● **STATED PROBLEM**
Copy all lines below exactly as written. Leave pictures out.

● **SUPPLIED DATA**
○ ○ ○ ○ ○
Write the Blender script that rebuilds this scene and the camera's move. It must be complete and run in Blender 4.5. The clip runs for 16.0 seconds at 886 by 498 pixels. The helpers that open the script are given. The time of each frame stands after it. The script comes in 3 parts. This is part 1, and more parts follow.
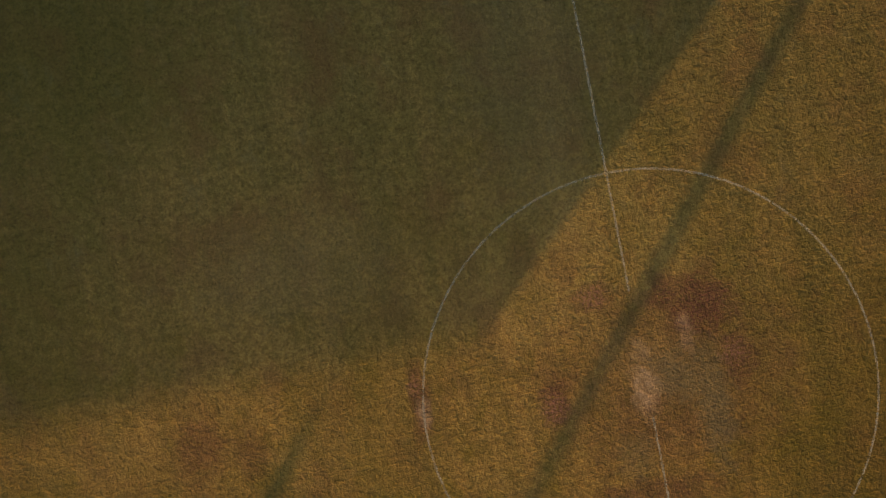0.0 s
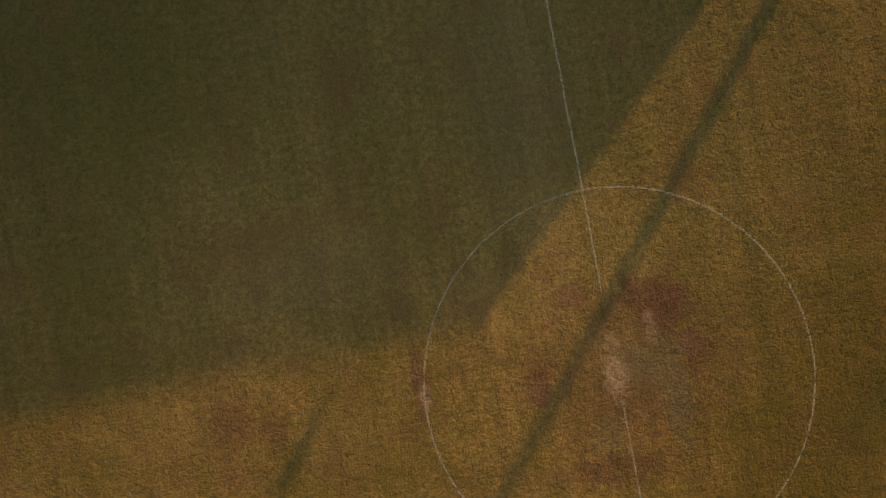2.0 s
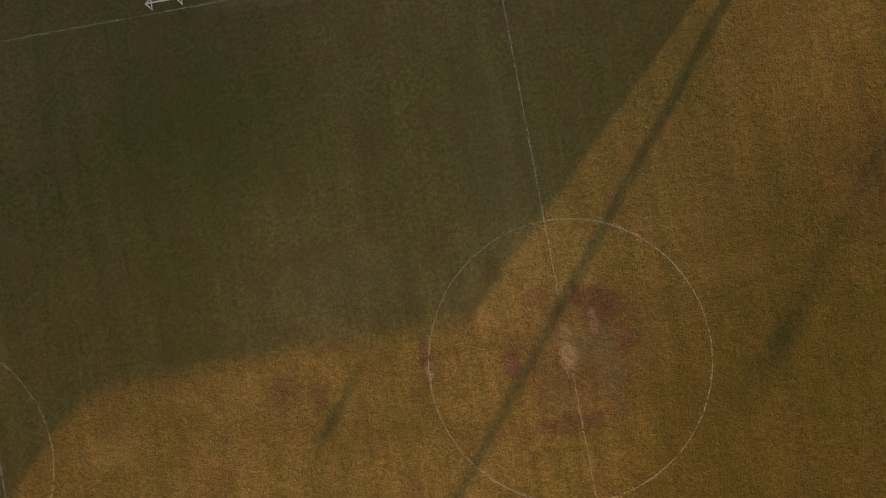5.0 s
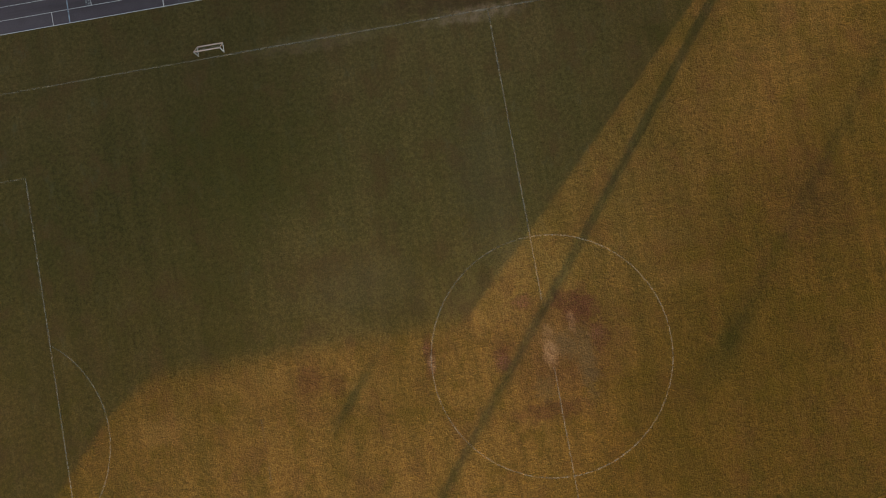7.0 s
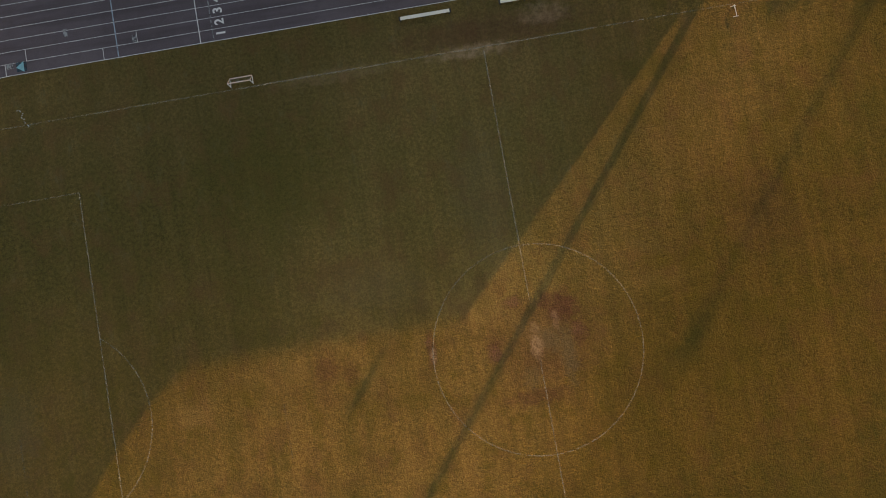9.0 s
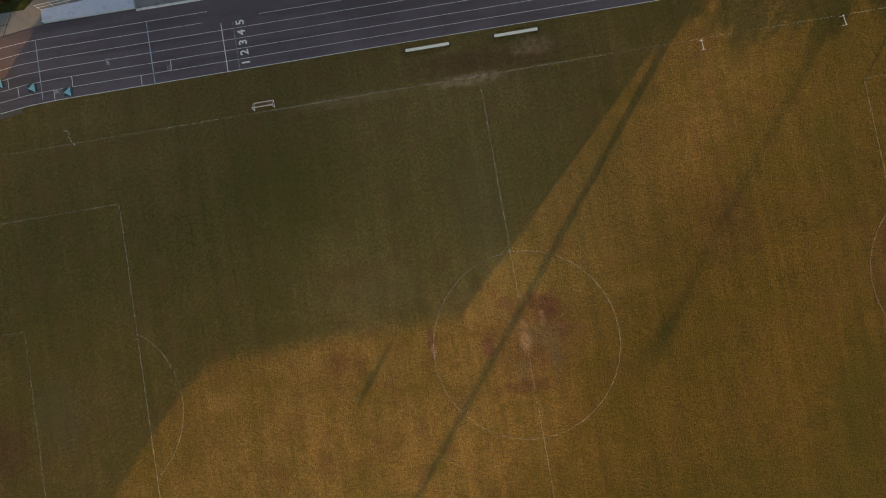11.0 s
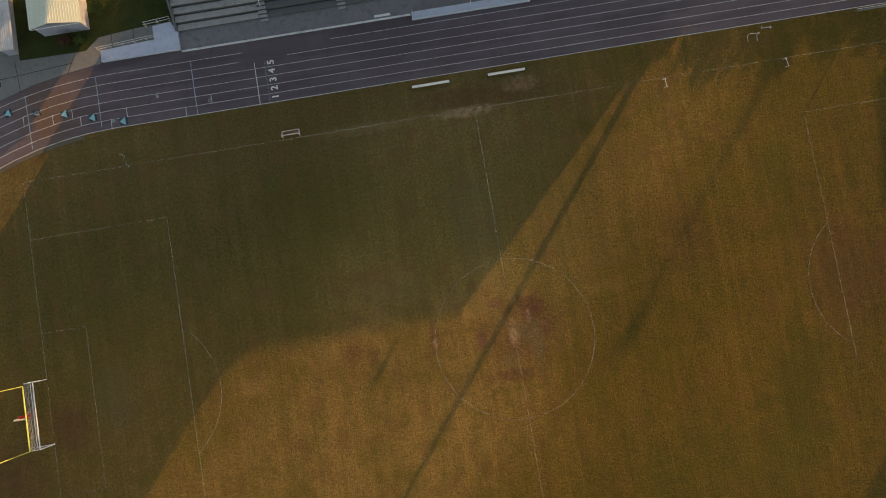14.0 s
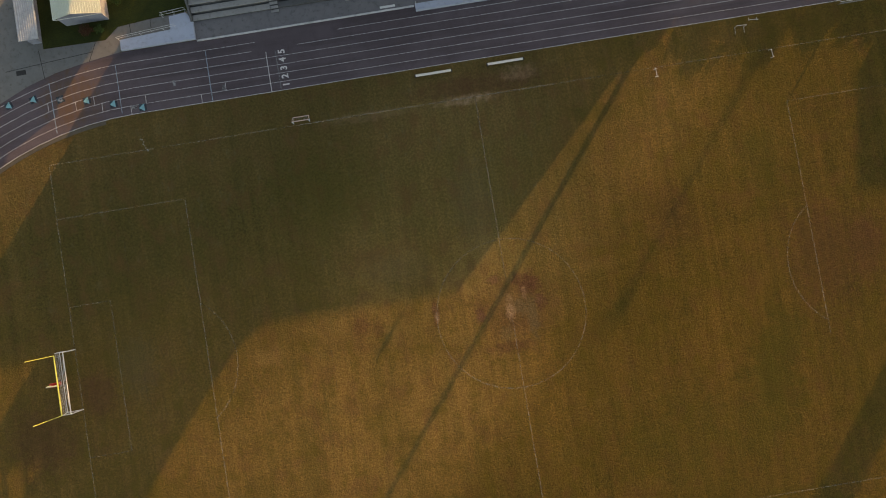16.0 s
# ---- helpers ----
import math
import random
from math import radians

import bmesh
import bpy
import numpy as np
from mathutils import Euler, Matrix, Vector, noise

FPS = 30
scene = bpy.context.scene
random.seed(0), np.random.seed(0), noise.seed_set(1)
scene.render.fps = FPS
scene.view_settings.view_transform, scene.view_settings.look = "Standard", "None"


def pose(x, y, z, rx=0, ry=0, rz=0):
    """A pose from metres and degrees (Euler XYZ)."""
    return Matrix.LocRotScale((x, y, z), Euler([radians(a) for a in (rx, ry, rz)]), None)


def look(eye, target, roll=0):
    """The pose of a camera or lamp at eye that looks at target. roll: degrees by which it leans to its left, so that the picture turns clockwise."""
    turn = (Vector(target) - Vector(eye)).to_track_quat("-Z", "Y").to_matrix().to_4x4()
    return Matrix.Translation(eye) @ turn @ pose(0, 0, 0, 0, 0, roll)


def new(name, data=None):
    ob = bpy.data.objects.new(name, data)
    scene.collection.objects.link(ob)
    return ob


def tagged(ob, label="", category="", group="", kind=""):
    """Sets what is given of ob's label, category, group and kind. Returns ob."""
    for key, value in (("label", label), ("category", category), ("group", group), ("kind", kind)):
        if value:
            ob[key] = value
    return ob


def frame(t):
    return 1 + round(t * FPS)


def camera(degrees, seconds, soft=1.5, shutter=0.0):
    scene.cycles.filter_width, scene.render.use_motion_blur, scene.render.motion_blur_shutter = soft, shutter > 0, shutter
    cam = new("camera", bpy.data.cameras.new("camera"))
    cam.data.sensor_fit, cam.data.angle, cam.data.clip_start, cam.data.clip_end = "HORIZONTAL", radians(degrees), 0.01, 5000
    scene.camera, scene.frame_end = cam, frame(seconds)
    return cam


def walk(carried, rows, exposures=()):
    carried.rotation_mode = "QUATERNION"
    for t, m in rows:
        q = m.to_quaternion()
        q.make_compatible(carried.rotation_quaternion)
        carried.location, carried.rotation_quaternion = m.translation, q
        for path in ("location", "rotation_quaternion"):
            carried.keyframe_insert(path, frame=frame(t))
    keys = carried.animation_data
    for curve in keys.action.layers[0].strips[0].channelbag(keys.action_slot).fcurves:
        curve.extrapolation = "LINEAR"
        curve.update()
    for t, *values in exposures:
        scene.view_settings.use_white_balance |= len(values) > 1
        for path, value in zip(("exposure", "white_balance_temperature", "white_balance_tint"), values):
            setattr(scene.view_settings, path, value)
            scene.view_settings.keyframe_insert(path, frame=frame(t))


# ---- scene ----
○ ○ ○ ○ ○
● **WRITTEN ANSWER**
Write the Blender script that rebuilds this scene and the camera's move. It must be complete and run in Blender 4.5. The clip runs for 16.0 seconds at 886 by 498 pixels. The helpers that open the script are given. The time of each frame stands after it. The script comes in 3 parts. This is part 1, and more parts follow.
0.0 s
2.0 s
5.0 s
7.0 s
9.0 s
11.0 s
14.0 s
16.0 s
# ---- helpers ----
import math
import random
from math import radians

import bmesh
import bpy
import numpy as np
from mathutils import Euler, Matrix, Vector, noise

FPS = 30
scene = bpy.context.scene
random.seed(0), np.random.seed(0), noise.seed_set(1)
scene.render.fps = FPS
scene.view_settings.view_transform, scene.view_settings.look = "Standard", "None"


def pose(x, y, z, rx=0, ry=0, rz=0):
    """A pose from metres and degrees (Euler XYZ)."""
    return Matrix.LocRotScale((x, y, z), Euler([radians(a) for a in (rx, ry, rz)]), None)


def look(eye, target, roll=0):
    """The pose of a camera or lamp at eye that looks at target. roll: degrees by which it leans to its left, so that the picture turns clockwise."""
    turn = (Vector(target) - Vector(eye)).to_track_quat("-Z", "Y").to_matrix().to_4x4()
    return Matrix.Translation(eye) @ turn @ pose(0, 0, 0, 0, 0, roll)


def new(name, data=None):
    ob = bpy.data.objects.new(name, data)
    scene.collection.objects.link(ob)
    return ob


def tagged(ob, label="", category="", group="", kind=""):
    """Sets what is given of ob's label, category, group and kind. Returns ob."""
    for key, value in (("label", label), ("category", category), ("group", group), ("kind", kind)):
        if value:
            ob[key] = value
    return ob


def frame(t):
    return 1 + round(t * FPS)


def camera(degrees, seconds, soft=1.5, shutter=0.0):
    scene.cycles.filter_width, scene.render.use_motion_blur, scene.render.motion_blur_shutter = soft, shutter > 0, shutter
    cam = new("camera", bpy.data.cameras.new("camera"))
    cam.data.sensor_fit, cam.data.angle, cam.data.clip_start, cam.data.clip_end = "HORIZONTAL", radians(degrees), 0.01, 5000
    scene.camera, scene.frame_end = cam, frame(seconds)
    return cam


def walk(carried, rows, exposures=()):
    carried.rotation_mode = "QUATERNION"
    for t, m in rows:
        q = m.to_quaternion()
        q.make_compatible(carried.rotation_quaternion)
        carried.location, carried.rotation_quaternion = m.translation, q
        for path in ("location", "rotation_quaternion"):
            carried.keyframe_insert(path, frame=frame(t))
    keys = carried.animation_data
    for curve in keys.action.layers[0].strips[0].channelbag(keys.action_slot).fcurves:
        curve.extrapolation = "LINEAR"
        curve.update()
    for t, *values in exposures:
        scene.view_settings.use_white_balance |= len(values) > 1
        for path, value in zip(("exposure", "white_balance_temperature", "white_balance_tint"), values):
            setattr(scene.view_settings, path, value)
            scene.view_settings.keyframe_insert(path, frame=frame(t))


# ---- scene ----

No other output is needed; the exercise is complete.